I have a pet hate for scenes in which person A sticks a hand into person B's stomach or chest and withdraws a beating heart. The CGI that accompanies
the return of the dog bite wounds to the girl also lose their magic for being so obviously a post-production creation. Aiden Gillen performs in
disinterested mode while Timothy Spall is great as the village leader, sinister but ultimately powerless. Spall returns to the British horror film
after a short spree in the 1980s when he could be spotted in The Bride, Gothic, and Dream Demon.
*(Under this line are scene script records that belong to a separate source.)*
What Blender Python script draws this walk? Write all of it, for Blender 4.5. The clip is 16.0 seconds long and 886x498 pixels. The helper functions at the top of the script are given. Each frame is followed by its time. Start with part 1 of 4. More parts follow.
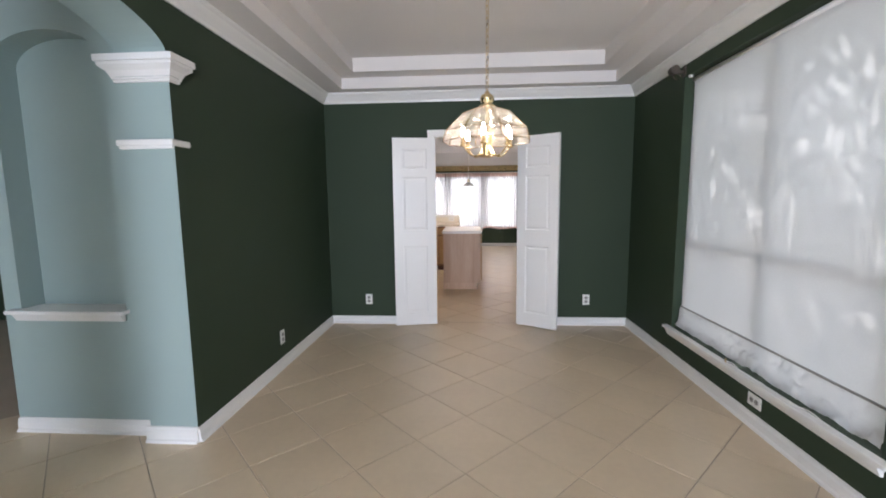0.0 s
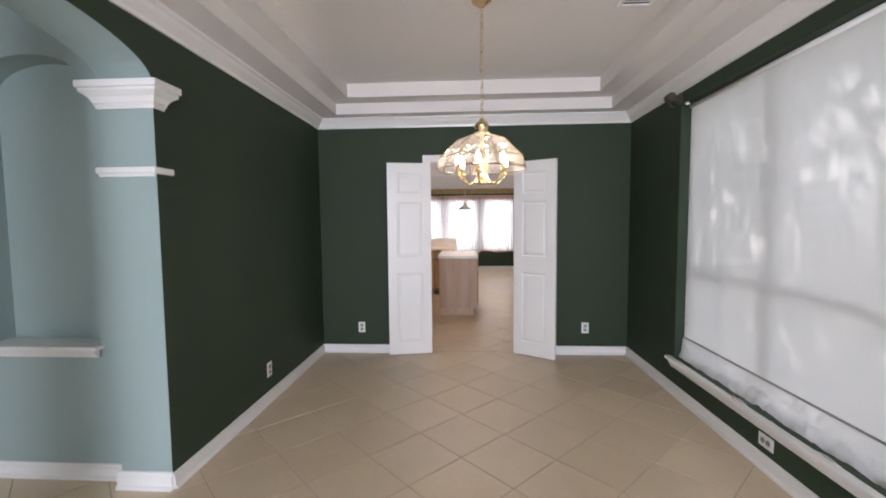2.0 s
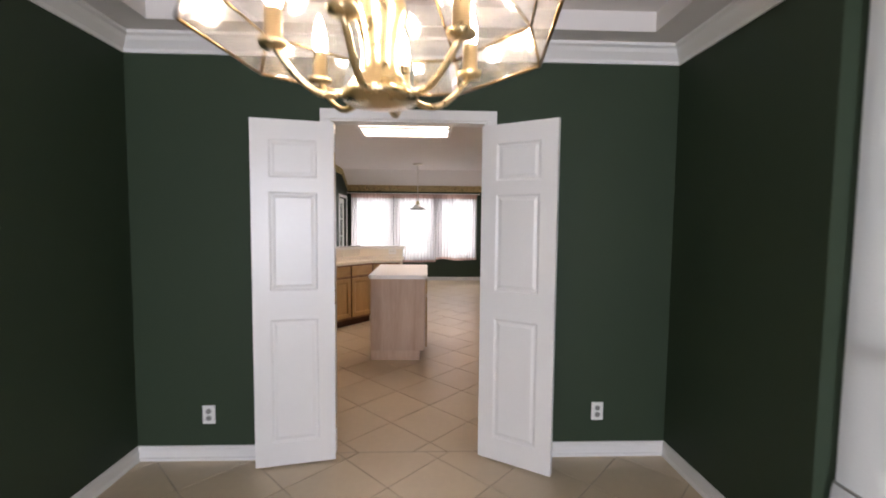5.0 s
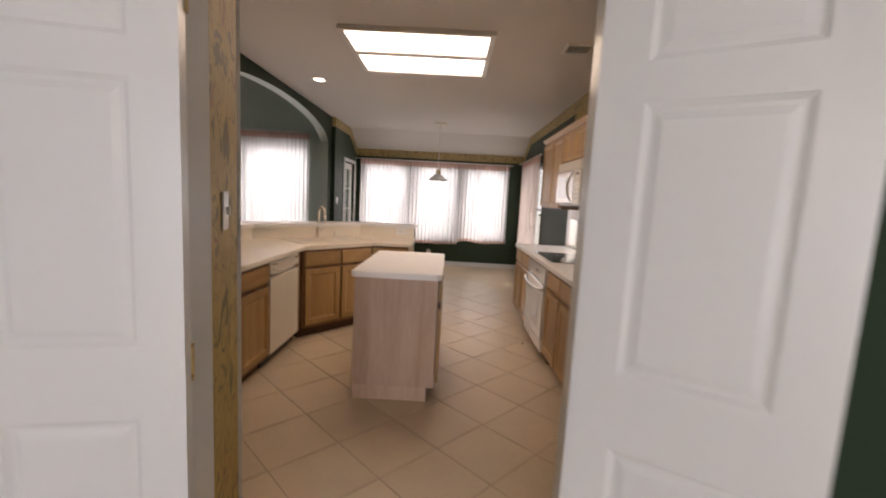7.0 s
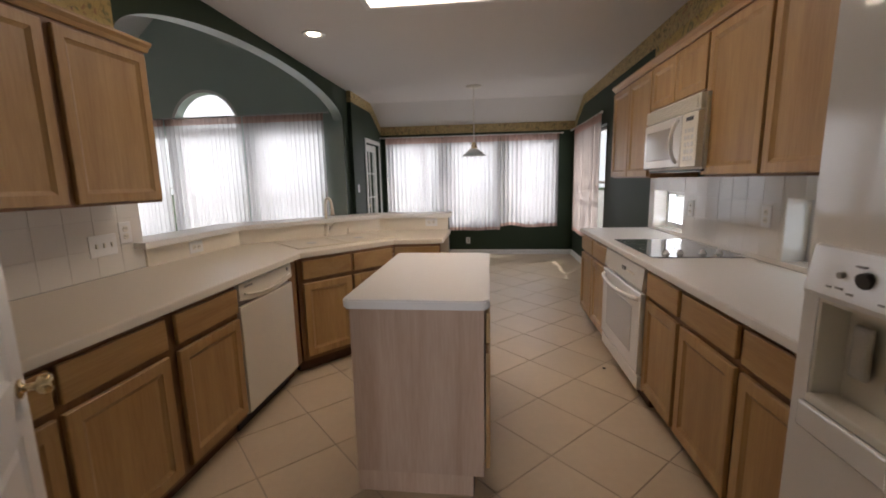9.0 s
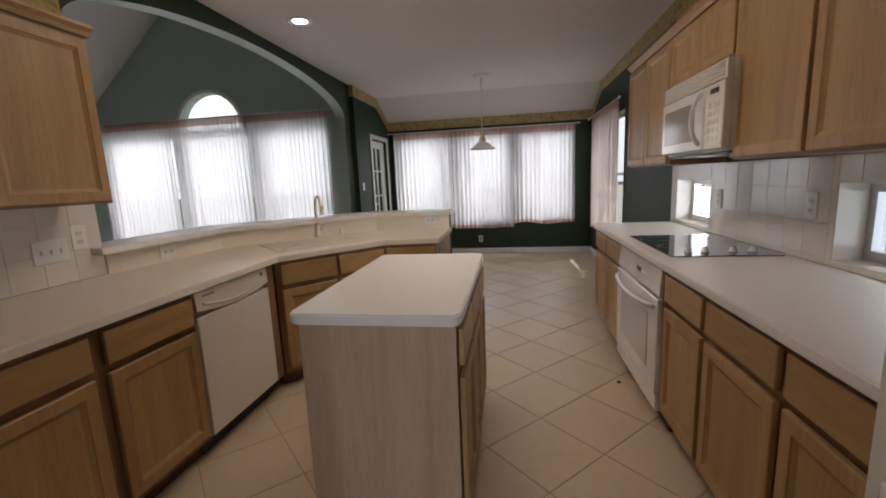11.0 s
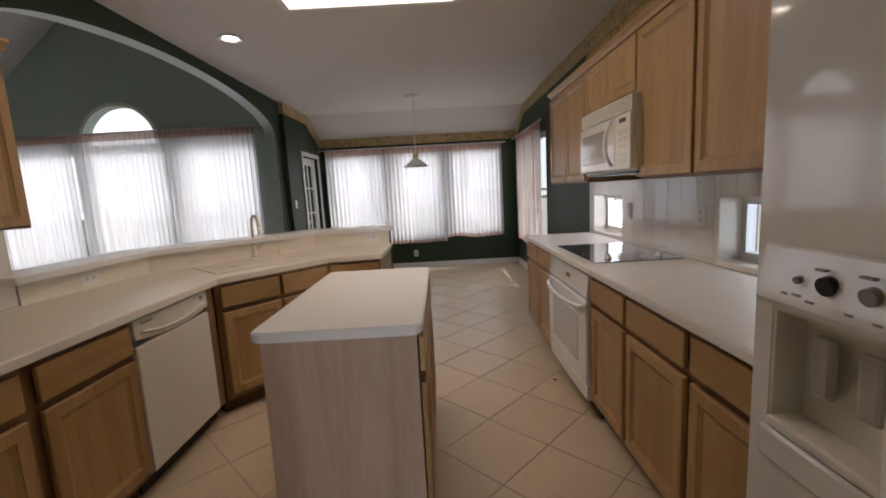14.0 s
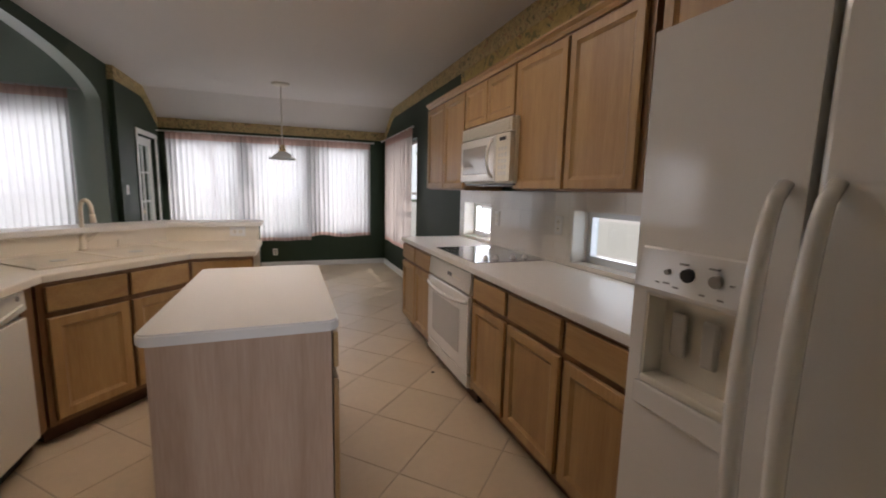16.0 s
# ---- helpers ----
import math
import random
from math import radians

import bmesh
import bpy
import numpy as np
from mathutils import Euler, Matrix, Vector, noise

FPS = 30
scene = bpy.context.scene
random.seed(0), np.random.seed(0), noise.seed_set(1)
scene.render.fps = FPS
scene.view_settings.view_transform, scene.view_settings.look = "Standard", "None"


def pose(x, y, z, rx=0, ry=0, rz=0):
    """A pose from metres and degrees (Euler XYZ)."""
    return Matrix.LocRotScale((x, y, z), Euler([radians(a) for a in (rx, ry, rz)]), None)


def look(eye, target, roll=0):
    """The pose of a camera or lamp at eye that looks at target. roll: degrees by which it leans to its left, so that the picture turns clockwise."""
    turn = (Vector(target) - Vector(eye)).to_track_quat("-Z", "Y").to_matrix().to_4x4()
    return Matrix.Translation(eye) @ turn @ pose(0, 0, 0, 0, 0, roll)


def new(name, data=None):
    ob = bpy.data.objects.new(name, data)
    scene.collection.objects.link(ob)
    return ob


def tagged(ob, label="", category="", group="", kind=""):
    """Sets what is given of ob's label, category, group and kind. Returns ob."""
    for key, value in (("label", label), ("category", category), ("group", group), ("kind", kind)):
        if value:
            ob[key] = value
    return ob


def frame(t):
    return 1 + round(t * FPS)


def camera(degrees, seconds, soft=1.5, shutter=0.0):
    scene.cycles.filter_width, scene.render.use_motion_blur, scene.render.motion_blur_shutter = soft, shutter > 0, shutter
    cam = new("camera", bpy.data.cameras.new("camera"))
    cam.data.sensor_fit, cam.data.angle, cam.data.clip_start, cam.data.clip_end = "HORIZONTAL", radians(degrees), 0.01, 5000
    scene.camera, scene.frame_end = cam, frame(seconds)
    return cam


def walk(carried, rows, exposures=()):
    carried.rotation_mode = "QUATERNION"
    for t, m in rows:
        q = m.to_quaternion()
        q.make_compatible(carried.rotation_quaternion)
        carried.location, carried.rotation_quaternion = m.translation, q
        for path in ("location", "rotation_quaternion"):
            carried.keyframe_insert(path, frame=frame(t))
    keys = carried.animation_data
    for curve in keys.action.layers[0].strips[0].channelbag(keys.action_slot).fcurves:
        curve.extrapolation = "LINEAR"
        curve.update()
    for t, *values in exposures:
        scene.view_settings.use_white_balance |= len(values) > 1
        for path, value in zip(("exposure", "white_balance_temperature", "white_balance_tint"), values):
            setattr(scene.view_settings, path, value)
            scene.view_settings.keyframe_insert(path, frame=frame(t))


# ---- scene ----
cam = camera(93.7, 16.0, 1.85, 0.5)
PATH = [
    (0, (0.676, 0.168, 1.384), (0.546, 2.15, 1.152), -0.6),
    (0.5, (0.662, 0.168, 1.384), (0.53, 2.153, 1.183), 0.1),
    (1, (0.649, 0.165, 1.398), (0.545, 2.155, 1.225), 0.4),
    (1.5, (0.648, 0.184, 1.411), (0.552, 2.174, 1.239), 0.0),
    (2, (0.691, 0.274, 1.43), (0.575, 2.267, 1.299), -0.5),
    (2.5, (0.758, 0.449, 1.45), (0.605, 2.441, 1.345), -1.4),
    (3, (0.766, 0.696, 1.446), (0.619, 2.688, 1.333), 1.1),
    (3.5, (0.778, 1.039, 1.453), (0.678, 3.032, 1.317), -0.9),
    (4, (0.81, 1.403, 1.452), (0.744, 3.397, 1.308), -0.2),
    (4.5, (0.847, 1.792, 1.466), (0.84, 3.788, 1.341), -0.3),
    (4.7, (0.855, 1.952, 1.47), (0.907, 3.948, 1.352), -0.1),
    (6.8, (0.893, 3.66, 1.405), (0.93, 5.644, 1.151), 3.8),
    (7, (0.888, 3.797, 1.422), (0.863, 5.784, 1.184), 3.1),
    (7.5, (0.814, 4.106, 1.456), (0.666, 6.091, 1.257), 0.7),
    (8, (0.8, 4.415, 1.443), (0.593, 6.387, 1.176), 0.0),
    (8.5, (0.813, 4.709, 1.419), (0.615, 6.673, 1.096), -0.8),
    (10.8, (1.032, 5.232, 1.334), (0.688, 7.176, 1.015), -2.4),
    (11, (1.03, 5.247, 1.354), (0.699, 7.192, 1.024), -2.5),
    (11.5, (1.018, 5.232, 1.358), (0.694, 7.178, 1.03), -2.1),
    (12, (1.01, 5.208, 1.362), (0.724, 7.162, 1.051), -2.0),
    (12.5, (1.002, 5.182, 1.367), (0.764, 7.145, 1.068), -1.7),
    (13, (0.994, 5.161, 1.367), (0.825, 7.133, 1.076), -1.8),
    (13.5, (0.979, 5.146, 1.37), (0.927, 7.125, 1.085), -2.0),
    (14, (0.946, 5.117, 1.375), (0.95, 7.098, 1.1), -3.1),
    (14.5, (0.862, 5.11, 1.375), (0.964, 7.088, 1.104), -1.8),
    (15, (0.801, 5.092, 1.377), (1.1, 7.051, 1.11), -1.2),
    (15.5, (0.753, 5.083, 1.369), (1.26, 6.998, 1.095), -0.3),
    (16, (0.703, 5.078, 1.372), (1.393, 6.934, 1.096), 1.3),
]
walk(cam, [(t, look(eye, target, roll)) for t, eye, target, roll in PATH], [(0, -0.1, 6250, 13), (3.5, -0.12, 6600, 18), (4.7, -0.2, 6600, 16), (7, -0.42, 7000, 17), (8, -0.6, 6600, 13), (8.6, -0.7, 6450, 12), (11, -0.87, 6280, 11), (16, -0.8, 6350, 12)])

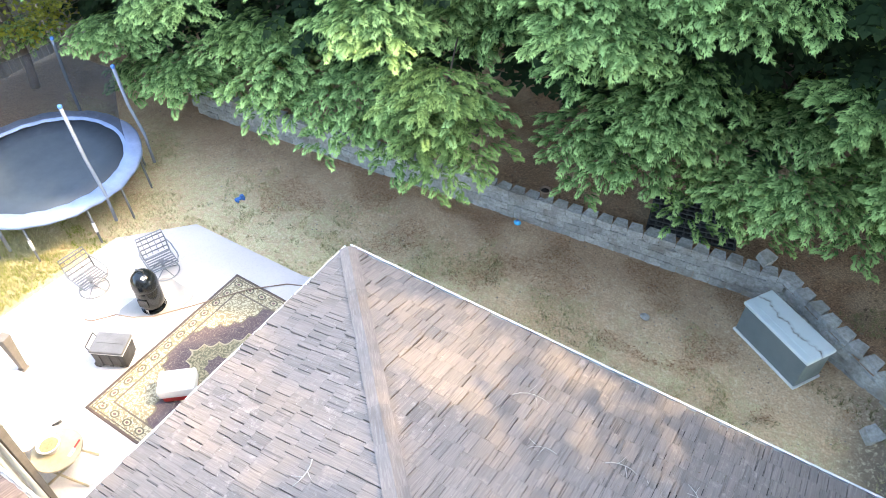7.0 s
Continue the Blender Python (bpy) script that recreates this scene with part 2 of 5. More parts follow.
def ground_material():
    """Dry lawn: bare trodden dirt, straw-coloured turf and some green, by large patches."""
    m = Nodes("dry_lawn")
    at = m.place()
    x, y = m.node("SeparateXYZ", 0, i0=at), m.node("SeparateXYZ", 1, i0=at)
    big, mid, fine = m.noise(at, 0.35, 4, 0.6), m.noise(at, 1.6, 5, 0.65), m.noise(at, 28, 5, 0.75)
    blades = m.noise(m.stretch(at, (60, 38, 40), (0, 0, 30)), 1.0, 4, 0.75)
    dirt = m.mix(m.ramp(fine, (0.36, 0.0), (0.64, 1.0)), (0.45, 0.3, 0.175), (0.76, 0.55, 0.335))
    dirt = m.mix(m.ramp(mid, (0.4, 0.0), (0.7, 0.6)), dirt, (0.45, 0.29, 0.17))
    straw = m.mix(m.ramp(blades, (0.3, 0.0), (0.7, 1.0)), (0.34, 0.285, 0.13), (0.86, 0.76, 0.44))
    green = m.mix(m.ramp(blades, (0.3, 0.0), (0.7, 1.0)), (0.16, 0.17, 0.075), (0.42, 0.39, 0.2))
    west = m.math("MULTIPLY", m.math("ADD", x, 6.0), -0.11)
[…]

There have been a lot of hands in this production enabling it to be made, including Vertigo Films (also behind Street Dance 3D), Fantastic
Films, the Irish Film Board and Film I Skane. The presence of Swedish and Irish production houses reminds one of an earlier partnership between
the two countries in the 1970s that resulted in Calvin Floyd's fine pair of gothic horrors Victor Frankenstein (1977), and Inn Of The
Flying Dragon (1978). Wake Wood largely stands on its own merits, though comparisons are there for the making with Mary Lambert's Pet
Sematary, the older film at ease with less plotting and unfolding with darker ease and a more enticing style. Wake Wood does enough of
a good job though and is a promising step forward for the new Hammer. Whether it can be sustained and whether the Hammer name can become more than
a token moniker on other's products is another thing.